Fuori dal traffico della Via Boccea, in una discontinuità edilizia, c’è il Castello della Porcareccia, noto anche con il nome “Castello aureo”, che domina il suo borgo medievale. Il fortilizio, in posizione strategica, è costruito su di uno sperone roccioso. Anticamente vi era una torre di avvistamento, ora scomparsa.

 

Il Castello attualmente presenta modifiche strutturali evidenti. Il toponimo deriva da Porcaritia.

Nel passato questa era una località al centro di boschi di querce e, quindi, luogo più che mai adatto all’allevamento dei maiali.

 

Il primo documento che parla del Castello è una lapide del 1002, che si trova nella Chiesa di Santa Lucia delle Quattro Porte, dove si legge che un prete romanus dona la tenuta della Porcareccia ai canonici di Monte Brianzo.

 

Nel 1192 Papa Celestino III dà la cura del fondo ai canonici di Via delle Botteghe Oscure. Il Papa Innocenzo III affidò una parte della tenuta all’Ordine Ospedaliero di Santo Spirito.

 

La tenuta passò, dopo la crisi fondiaria del 1527, ai principi Massimo e nel 1700 ai Principi Borghese, quindi ai Salviati e ai Lancillotti. Attualmente proprietaria del Castello è la Famiglia Giovenale che lo possiede dal 1932.

Il portale d’ingresso è imponente e su di esso vi è lo stemma di Sisto IV.

 

Prima di accedere al cortile interno, nel “tunnel”, in alto, si notano dei fori passanti sedi di una grata metallica che, alla bisogna, veniva calata per impedire assalti e irruzioni di nemici.

 

Nel giardino del Castello vi è, in bella mostra, una stele commemorativa di un funzionario imperiale delle strade. La stele probabilmente era riversa in terra perché presenta evidenti segni di ruote di carro.

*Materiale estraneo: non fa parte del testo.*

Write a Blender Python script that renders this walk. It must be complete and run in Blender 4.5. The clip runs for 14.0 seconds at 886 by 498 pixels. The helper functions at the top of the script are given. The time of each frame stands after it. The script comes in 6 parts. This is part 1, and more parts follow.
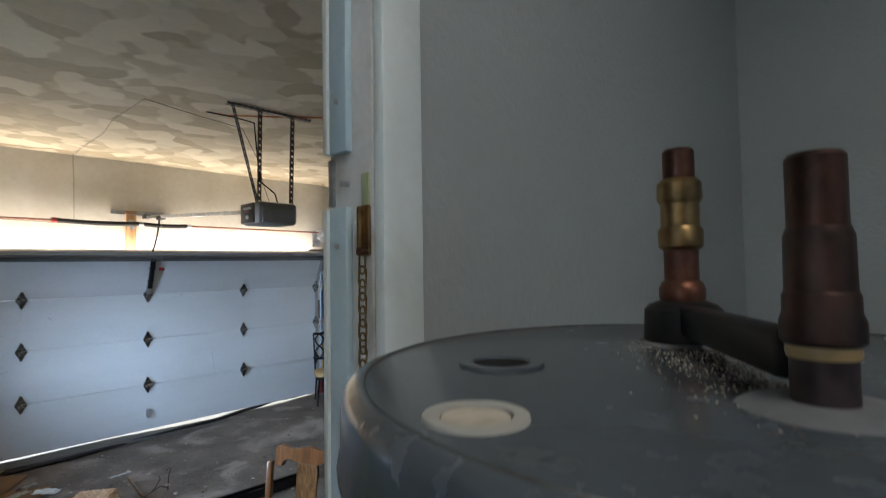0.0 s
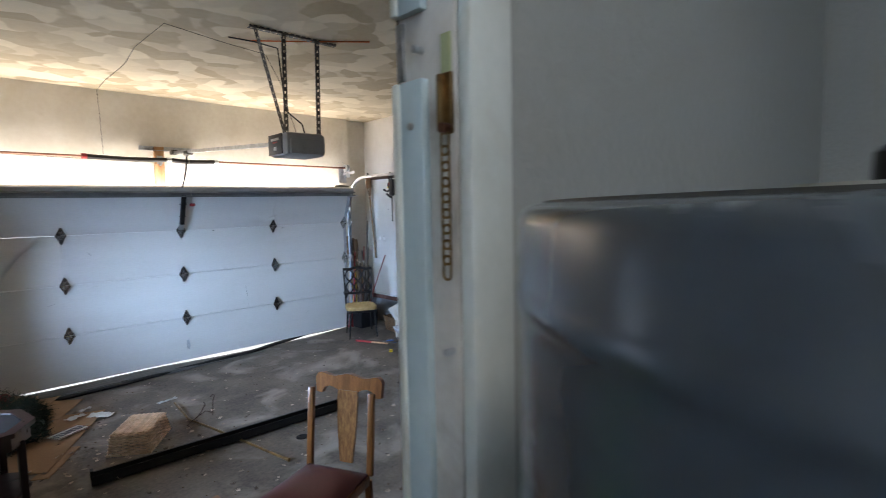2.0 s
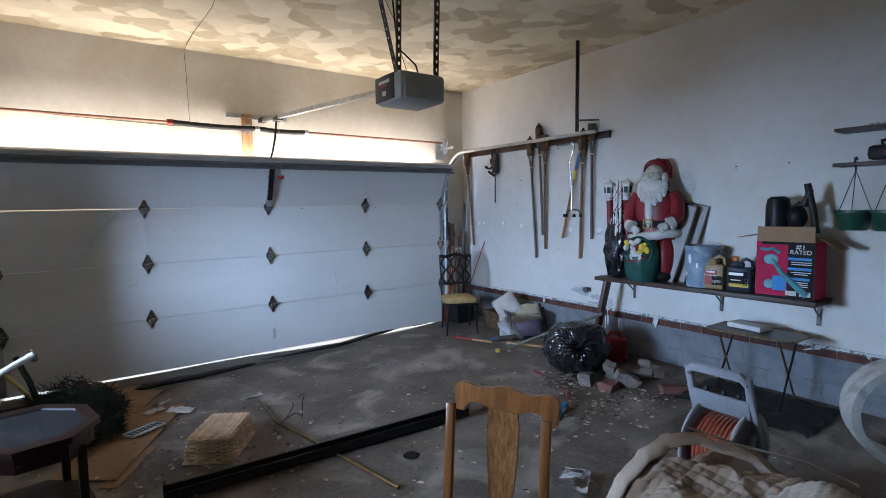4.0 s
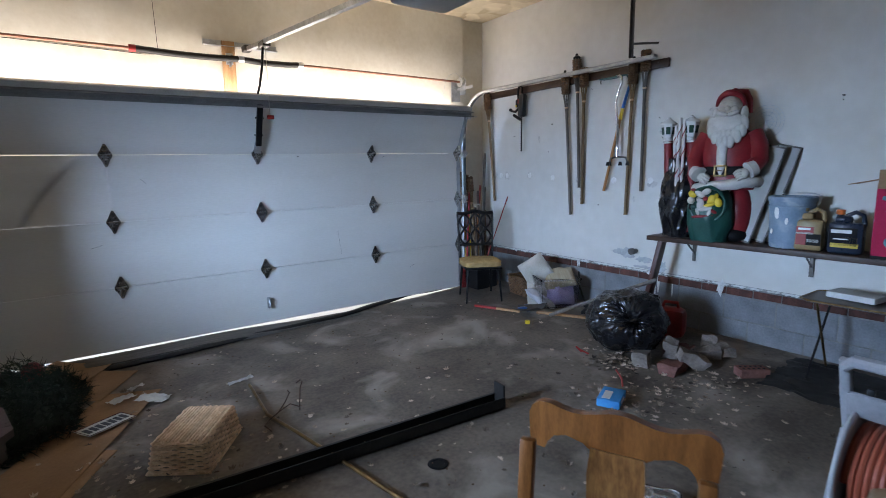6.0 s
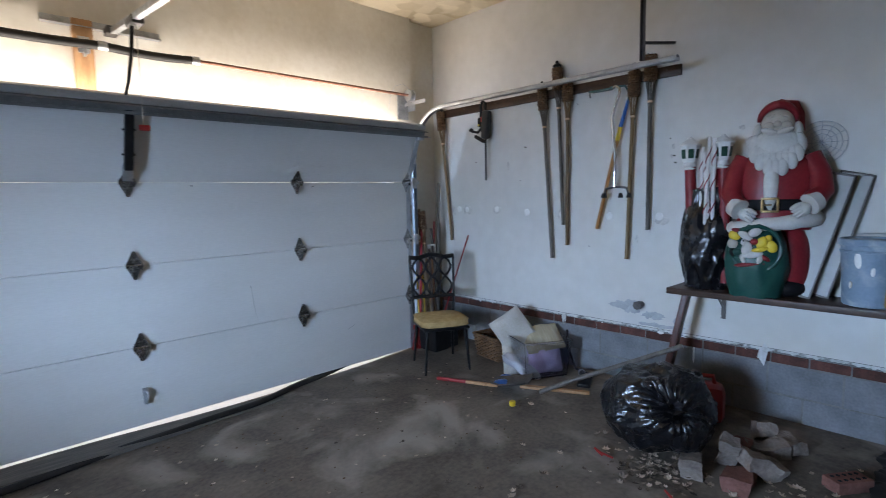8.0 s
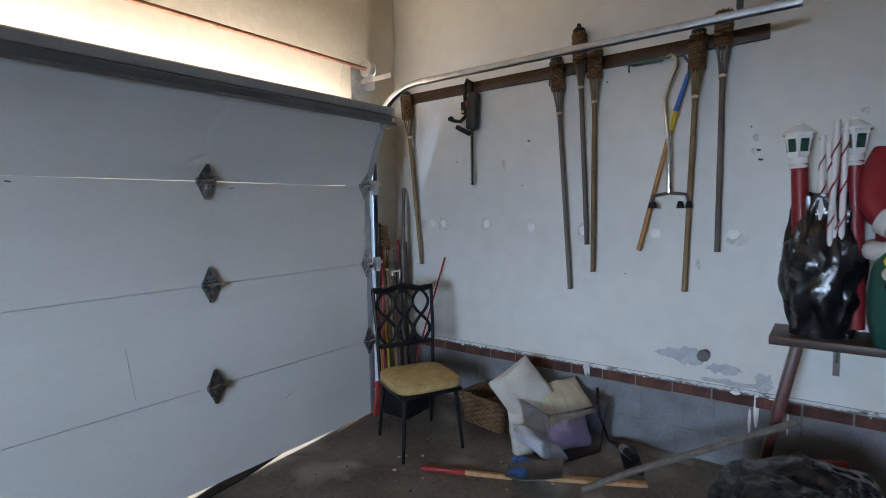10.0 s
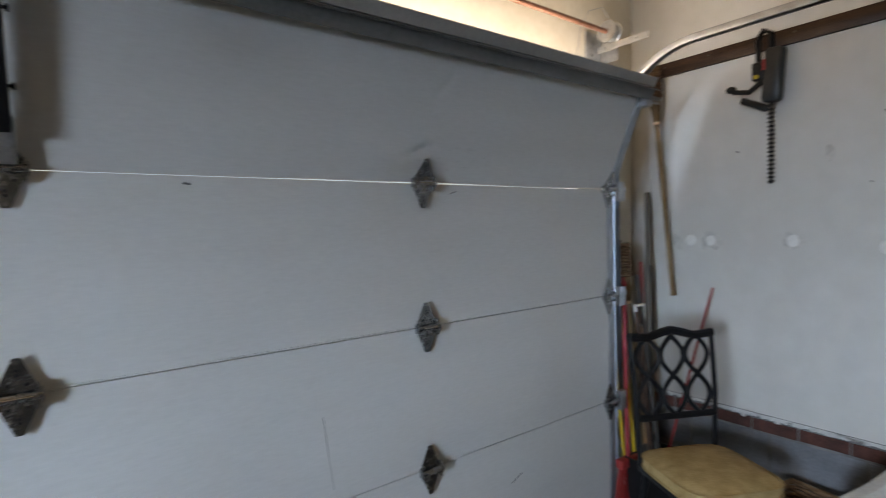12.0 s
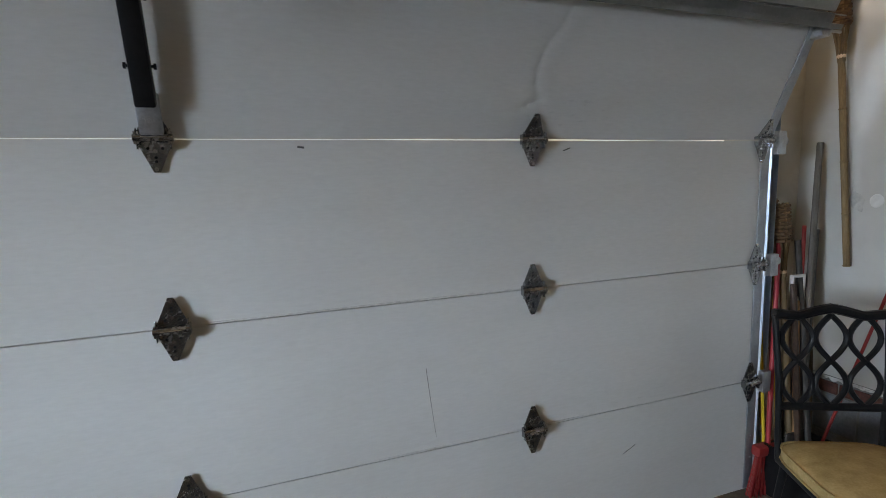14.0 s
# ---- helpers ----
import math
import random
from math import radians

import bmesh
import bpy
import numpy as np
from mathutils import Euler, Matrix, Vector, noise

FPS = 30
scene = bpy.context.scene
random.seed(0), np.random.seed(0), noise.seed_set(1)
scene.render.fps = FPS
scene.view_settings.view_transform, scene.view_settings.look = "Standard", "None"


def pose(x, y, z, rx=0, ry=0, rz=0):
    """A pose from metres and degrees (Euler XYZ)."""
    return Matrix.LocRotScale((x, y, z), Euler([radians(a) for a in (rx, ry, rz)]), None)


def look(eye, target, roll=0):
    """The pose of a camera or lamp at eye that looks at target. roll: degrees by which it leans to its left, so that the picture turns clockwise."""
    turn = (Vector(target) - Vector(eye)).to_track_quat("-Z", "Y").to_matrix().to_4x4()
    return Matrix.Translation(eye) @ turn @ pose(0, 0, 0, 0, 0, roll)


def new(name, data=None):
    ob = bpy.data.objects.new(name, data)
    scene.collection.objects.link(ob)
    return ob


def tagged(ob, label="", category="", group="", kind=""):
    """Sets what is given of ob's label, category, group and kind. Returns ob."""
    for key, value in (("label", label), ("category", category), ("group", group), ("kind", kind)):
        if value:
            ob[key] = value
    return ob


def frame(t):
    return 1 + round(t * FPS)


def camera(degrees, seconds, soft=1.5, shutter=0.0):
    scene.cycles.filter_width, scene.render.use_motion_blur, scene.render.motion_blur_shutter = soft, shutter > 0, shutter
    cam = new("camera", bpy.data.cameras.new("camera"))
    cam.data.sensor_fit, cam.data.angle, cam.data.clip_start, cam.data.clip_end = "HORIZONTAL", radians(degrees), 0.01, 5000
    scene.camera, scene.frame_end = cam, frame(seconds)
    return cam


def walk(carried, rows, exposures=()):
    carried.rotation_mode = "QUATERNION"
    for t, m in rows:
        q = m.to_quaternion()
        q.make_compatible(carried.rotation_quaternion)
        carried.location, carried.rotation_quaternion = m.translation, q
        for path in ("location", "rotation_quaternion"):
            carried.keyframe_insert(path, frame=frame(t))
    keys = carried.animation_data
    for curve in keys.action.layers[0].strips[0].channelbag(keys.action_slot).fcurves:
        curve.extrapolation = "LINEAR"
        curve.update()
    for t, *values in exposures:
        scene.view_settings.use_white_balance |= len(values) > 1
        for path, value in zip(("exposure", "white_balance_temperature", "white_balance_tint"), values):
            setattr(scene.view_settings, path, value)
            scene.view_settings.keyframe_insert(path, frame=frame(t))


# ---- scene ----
cam = camera(82.1, 14.0, soft=0.75, shutter=0.25)
PATH = [
    (0, (-4.91, -6.906, 1.955), (-3.473, -5.518, 2.034), -0.8),
    (0.5, (-4.948, -6.899, 1.908), (-3.411, -5.625, 1.795), -1.2),
    (1, (-4.95, -6.951, 1.925), (-3.429, -5.661, 1.779), -1.2),
    (1.5, (-4.931, -6.962, 1.924), (-3.455, -5.62, 1.776), -1.2),
    (2, (-4.896, -6.773, 1.889), (-3.529, -5.322, 1.733), -1.2),
    (2.5, (-4.864, -6.458, 1.918), (-3.679, -4.855, 1.751), -0.9),
    (2.7, (-4.882, -6.307, 1.92), (-3.708, -4.695, 1.767), -0.6),
    (4.8, (-4.41, -5.518, 1.493), (-3.269, -3.885, 1.319), -1.1),
    (5, (-4.363, -5.445, 1.487), (-3.224, -3.813, 1.282), -1.0),
    (5.5, (-4.345, -5.218, 1.514), (-3.209, -3.596, 1.236), -1.0),
    (6, (-4.304, -4.959, 1.525), (-3.173, -3.339, 1.217), -1.0),
    (6.5, (-4.08, -4.513, 1.475), (-3.063, -2.817, 1.175), -1.1),
    (7, (-3.912, -4.248, 1.524), (-2.926, -2.526, 1.267), -1.1),
    (7.5, (-3.85, -4.002, 1.543), (-2.746, -2.349, 1.318), -1.0),
    (8, (-3.744, -3.8, 1.554), (-2.377, -2.354, 1.357), -1.1),
    (8.2, (-3.69, -3.683, 1.546), (-2.24, -2.32, 1.345), -1.1),
    (10.3, (-2.972, -2.35, 1.529), (-1.363, -1.167, 1.41), -0.8),
    (10.5, (-2.864, -2.191, 1.527), (-1.241, -1.026, 1.44), -0.9),
    (11, (-2.755, -1.936, 1.544), (-1.125, -0.78, 1.476), -0.9),
    (11.5, (-2.811, -1.639, 1.575), (-1.187, -0.475, 1.505), -0.8),
    (12, (-2.837, -1.564, 1.535), (-1.643, 0.038, 1.455), -1.2),
    (12.5, (-2.742, -1.697, 1.521), (-1.936, 0.129, 1.402), -1.3),
    (13, (-2.695, -1.788, 1.534), (-1.998, 0.078, 1.36), -1.2),
    (13.5, (-2.727, -1.722, 1.522), (-2.067, 0.15, 1.279), -1.0),
    (14, (-2.7, -1.609, 1.56), (-2.011, 0.251, 1.303), -1.1),
]
walk(cam, [(t, look(eye, target, roll)) for t, eye, target, roll in PATH], [(0, 0.1, 7100, 13), (0.5, 0.12, 6900, 13), (1.0, 0.25, 6900, 13), (1.5, 0.36, 6900, 14), (2.0, 0.42, 6900, 15), (2.6, 0.3, 7700, 18), (3.2, 0.2, 7200, 16), (4.8, 0.02, 6700, 16), (6.5, 0.02, 7000, 16), (8.2, -0.1, 7000, 16), (10.3, -0.25, 8000, 16), (12.0, -0.25, 8600, 17), (14.0, -0.2, 9300, 17)]
)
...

Vicino vi è una lapide funeraria con incisi dei pavoni, antico simbolo di morte.

 

Sono visibili altri reperti di epoca romana, come frammenti di capitelli e spezzoni di colonne.

 

In bella mostra, montata alla rovescia, vi è una vecchia macina a mano, una simile è nel cortile della Chiesa di Santa Maria di Galeria.

Nel piazzale interno c’è la Chiesetta di Santa Maria la cui costruzione risale al 1693.

 

Ciò che colpisce nella chiesa è la bellezza dell’Altare in legno intagliato, come dice uno dei proprietari, Pietro Giovenale: ”l’Altare è stato costruito dai prigionieri austriaci della Grande Guerra che qui erano stati internati”.

 

Nel 1909, giusto un secolo fa, in questa Chiesa celebrava la Messa il giovane prete Don Angelo Roncalli, il futuro Papa Buono, Giovanni XXIII il quale veniva in questi luoghi per goderne la bellezze naturali e gustare ”la buona ricotta” che Gli veniva offerta.

 

La tenuta della Porcareccia fu anche antesignana della “guerra delle quote latte”.

 

Ci narra la storia che nel periodo di carestia si diede il massimo sviluppo all’allevamento dei suini per sfamare la popolazione di Roma, come si legge in una bolla di Papa Urbano V nel 1362 che decretava “libertà di pascolo ai suini in qualsiasi terreno e proprietà…”.

 

Per segnalare la presenza degli animali furono messi dei campanelli alle loro orecchie e chiunque ne impediva il pascolo incorreva in pene severissime.

 

A seguito delle proteste della Germania,all’epoca maggior produttrice ed esportatrice di suini in Europa, il Papa Sisto IV nel 1481, riaffermò il documento di Avignone di Urbano V. Davanti al Castello, divisa dalle case del Borgo a chiudere la Piazza, c’è la chiesa parrocchiale, costruita negli anni 1950/54, dedicata alle sante Rufina e Seconda, martiri della Via Boccea.

 

Come tutti i castelli che si rispettano, anche questo ha il suo fantasma che si aggira nei cunicoli sotterranei inesplorati che si diramano dal Castello nella campagna circostante. Ma alla domanda che rivolgo al signor Giovenale se esiste il fantasma egli risponde con un sorriso.